**WHAT YOU WILL DO:** Below are some records. Copy every line in them that holds "scene".

**SUPPLIED RECORDS:**

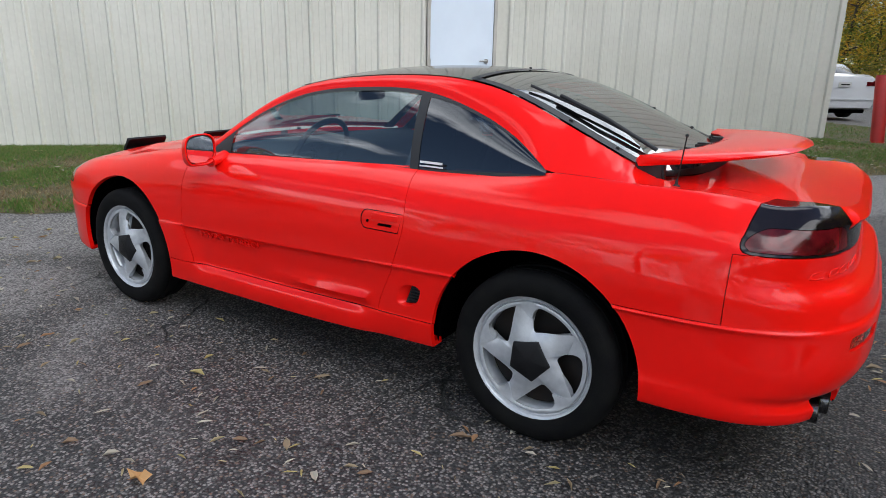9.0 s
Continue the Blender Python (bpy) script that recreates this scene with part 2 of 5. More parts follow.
row((.640, .700, .800, .820, .825, .813), -0.925, 3.395, (.888, .888, .893), 2.8, 4.2)
row((.668, .730, .850, .875, .888, .878), -0.865, 3.388, (.862, .855, .855), 2.8, 4.4)
row((.688, .755, .885, .910, .938, .893), -0.815, 3.412, (.825, .815, .805), 2.8, 4.6)
row((.702, .772, .903, .926, .972, .925), -0.775, 3.375, (.775, .782, .750), 2.8, 4.6)

X0F, X0R = -0.15, 2.75
NF, NR, SUB = 44, 60, 4
SX = np.concatenate([np.linspace(X0F, .56, 33)[:-1], np.linspace(.56, 1.885, 55)[:-1], np.linspace(1.885, 2.02, 17)[:-1], np.linspace(2.02, X0R, 33)])


def even_angles(a, b, n, count):
    """Angles that space points evenly along a quarter of a superellipse."""
    t = np.linspace(0, math.pi / 2, 4001)
    x, y = a * np.cos(t).clip(0) ** (2 / n), b * np.sin(t) ** (2 / n)
    run = np.concatenate([[0], np.cumsum(np.hypot(np.diff(x), np.diff(y)))])
    return np.interp(np.linspace(0, run[-1], count + 1), run, t)


front_angles = even_angles(.90, .91, 2.4, NF)
rear_angles = even_angles(.73, .92, 3.8, NR)
for y, b, n in ((.225, .922, 3.8), (.585, .872, 4.3), (.50, .917, 3.8), (.70, .917, 3.8)):
    want = math.asin((y / b) ** (n / 2))
    rear_angles[np.argmin(abs(rear_angles - want))] = want
COLS = [("f", p) for p in front_angles[:-1]] + [("s", x) for x in SX] + [("r", p) for p in rear_angles[::-1][1:]]


def seam_front(z):
    return curve(((.2, .60), (.35, .597), (.546, .547), (.70, .550), (.80, .565), (.95, .625)), z) - .56


def seam_rear(z):
    return curve(((.2, 1.79), (.35, 1.79), (.583, 1.874), (.75, 1.918), (.95, 1.895)), z) - 1.885


def body_column(col, v):
    """The points of the left flank in a column, at rows v (fractions of rows)."""
    kind, p = col
    pos = X0F - (1 - 2 * p / math.pi) * 1.2 if kind == "f" else X0R + (1 - 2 * p / math.pi) * 1.2 if kind == "r" else p
    k = np.arange(len(ROWS))
    z = np.array([curve(list(zip((-1.35, -.40, .5, 1.2, 2.80, 3.95), r[0])), pos) for r in ROWS])
    xf, xr = np.array([r[1] for r in ROWS]), np.array([r[2] for r in ROWS])
    w0, w1 = float(blend(.48, .66, pos)), float(blend(1.62, 2.0, pos))
    sunk = (1 - .45 * float(blend(.75, 1.7, pos)))  # the sunk door panel grows shallower to the rear
    b = np.array([(r[3][0] * (1 - w0) + r[3][1] * w0) * (1 - w1) + r[3][2] * w1 for r in ROWS])
    b[4:7] += (.905 - b[4:7]) * (1 - sunk) * w0
    z[14] += .012 * math.exp(-((pos - 2.48) / .22) ** 2)
    z[12:15] -= np.array((.014, .025, .018)) * math.exp(-((pos - 3.06) / .15) ** 2)  # the shoulder falls before the tail lamp
    nf, nr = np.array([r[4] for r in ROWS]), np.array([r[5] for r in ROWS])
    if kind == "f":
        x = X0F - (X0F - xf) * max(math.cos(p), 0) ** (2 / nf)
        y = b * math.sin(p) ** (2 / nf)
    elif kind == "r":
        y = b * math.sin(p) ** (2 / nr)
        lip = blend(.586, .568, y) * (k == 13) * .022
        x = X0R + (xr - .022 * (k == 13) + lip - X0R) * max(math.cos(p), 0) ** (2 / nr)
    else:
        x, y = np.full(len(k), float(p)), b.copy()
    x, y, z = (curve(list(zip(k, q)), v) for q in (x, y, z))
    if kind == "s":
        x = x + seam_front(z) * math.exp(-((p - .56) / .13) ** 2) + seam_rear(z) * math.exp(-((p - 1.885) / .13) ** 2)
        # a strake swells out of the lower rear of the door
        y = y + .022 * float(blend(1.0, 1.55, p) * blend(1.86, 1.74, p)) * np.exp(-((z - .395 - .02 * (p - 1.2)) / .022) ** 2)
    elif kind == "r":
        # the sunk number-plate panel
        if math.sin(p) ** (2 / 3.8) * .922 < .2255:
            x = x - .017 * blend(3.9, 4.15, v) * blend(6.75, 6.5, v)
    else:
        # the low air intake with the fog lamps in its ends
        deep = .055 * blend(2.2, 2.9, v) * blend(5.2, 4.4, v)
        yy = float(y[len(y) // 3])
        x = x + deep * float(blend(.76, .66, yy))
    return [(float(q), -float(r), float(s)) for q, r, s in zip(x, y, z)]


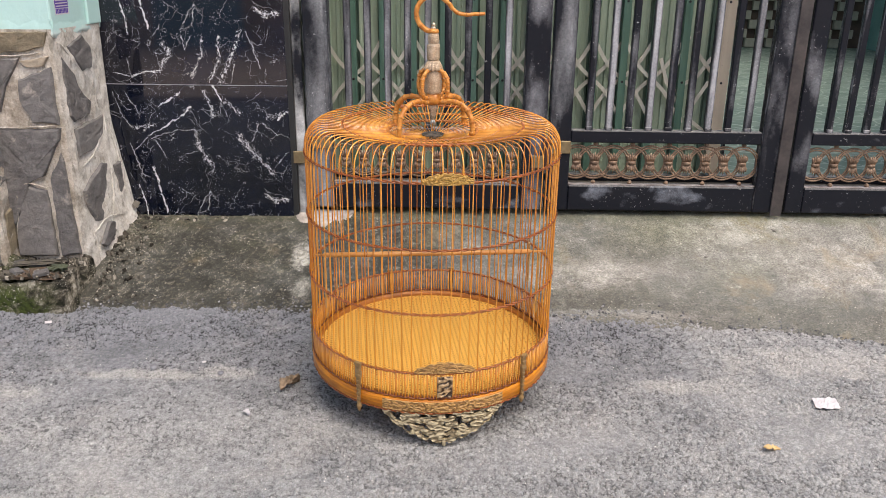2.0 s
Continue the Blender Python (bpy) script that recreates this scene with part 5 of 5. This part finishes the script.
# ---- litter on the lane ----
def dry_leaf(label, mat, x, y, rz, ln, w, curl, z=None):
    bm = bmesh.new()
    rows = []
    for i in range(13):
        t = i / 12
        half = w * math.sin(math.pi * min(1, t * 0.96 + 0.02)) ** 0.7 * (1 - 0.35 * t) * (1 + 1.1 * fbm(t * 14, ln * 40))
        row = []
        for j in range(-3, 4):
            s = j / 3
            row.append(bm.verts.new(((t - 0.5) * ln, s * half, 0.004 + curl * s * s * (0.4 + t) + 0.5 * curl * math.sin(5 * t) + 0.5 * curl * fbm(t * 5, s * 2, ln * 50))))
        rows.append(row)
    for a, b in zip(rows, rows[1:]):
        for k in range(6):
            bm.faces.new((a[k], a[k + 1], b[k + 1], b[k]))
    r = bmesh.ops.extrude_face_region(bm, geom=bm.faces[:])
    bmesh.ops.translate(bm, vec=(0, 0, 0.0006), verts=[v for v in r["geom"] if isinstance(v, bmesh.types.BMVert)])
    return tagged(part("leaf", bm, mat, at=pose(x, y, (road_z(x, y) if z is None else z) + 0.001, 0, 0, rz), smooth=True), label, "leaf")


dry_leaf("curled dry brown leaf on the asphalt", DRY, -0.372, 1.803, 62, 0.072, 0.019, 0.013)
dry_leaf("small faded yellow leaf on the asphalt", YELLOW, 0.712, 1.556, -10, 0.034, 0.0125, 0.003)
dry_leaf("small white petal on the asphalt", PAPER, -0.443, 1.66, -40, 0.024, 0.006, 0.006)
dry_leaf("pale curled leaf beside the footing", PALE_LEAF, -1.445, 2.135, 38, 0.09, 0.02, 0.004)
dry_leaf("pale withered leaf lying beside the footing", PALE_LEAF, -1.405, 2.085, 12, 0.085, 0.016, 0.004)
scrap = bmesh.new()
rows = []
for j in range(9):
    w = j / 8 - 0.5
    rows.append([scrap.verts.new((0.058 * (i / 12 - 0.5) + 0.012 * w + 0.002 * fbm(w * 9, i * 0.5), 0.048 * w + 0.0025 * fbm(i * 0.6, w * 8, 3), 0.0035 + 0.004 * abs(fbm(i * 0.4, w * 5, 6)))) for i in range(13)])
for a, b in zip(rows, rows[1:]):
    for i in range(12):
        scrap.faces.new((a[i], a[i + 1], b[i + 1], b[i]))
r = bmesh.ops.extrude_face_region(scrap, geom=scrap.faces[:])
bmesh.ops.translate(scrap, vec=(0, 0, 0.0004), verts=[v for v in r["geom"] if isinstance(v, bmesh.types.BMVert)])
tagged(part("paper_scrap", scrap, PAPER, at=pose(0.913, 1.753, road_z(0.913, 1.753), 0, 0, 4)), "flat torn scrap of white paper on the asphalt", "paper scrap")
for x, y, s in ((-1.12, 2.115, 0.009), (-0.62, 1.92, 0.005)):
    tagged(part("paint_chip", boxed(-s, s, -s * 0.7, s * 0.7, 0.0, 0.002, bevel=0.0005), PAPER, at=pose(x, y, road_z(x, y) + 0.001, 6, 4, 30)), "white chip of paint on the asphalt", "paint chip")
bm = tube(bmesh.new(), smooth_path([(-0.03, 0, 0.004), (-0.008, 0.002, 0.006), (0.014, -0.001, 0.005), (0.034, 0.002, 0.004)], 4), [0.0012] * 13, 6)
tagged(part("twig", bm, DRY, at=pose(-0.42, 1.24, road_z(-0.42, 1.24), 0, 0, 32), smooth=True), "short dry twig on the asphalt", "twig")
for x, y, r in ((-0.74, 1.887, 0.011), (-0.56, 1.86, 0.008), (1.08, 2.59, 0.007), (0.82, 2.45, 0.006), (-0.95, 2.44, 0.007), (-0.98, 2.52, 0.008)):
    bm = bmesh.new()
    bmesh.ops.create_icosphere(bm, subdivisions=2, radius=r)
    for v in bm.verts:
        v.co *= 1 + 0.35 * fbm(v.co.x / r, v.co.y / r, v.co.z / r + x)
        v.co.z *= 0.55
    tagged(part("pebble", bm, CRUMB if y < 2.2 else PEBBLE, at=pose(x, y, max(road_z(x, y), apron_z(x, y)) + 0.2 * r), smooth=True), "small loose pebble on the ground", "pebble")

**RESPONSE TO THIS EXERCISE:**
Continue the Blender Python (bpy) script that recreates this scene with part 2 of 5. More parts follow.
Continue the Blender Python (bpy) script that recreates this scene with part 5 of 5. This part finishes the script.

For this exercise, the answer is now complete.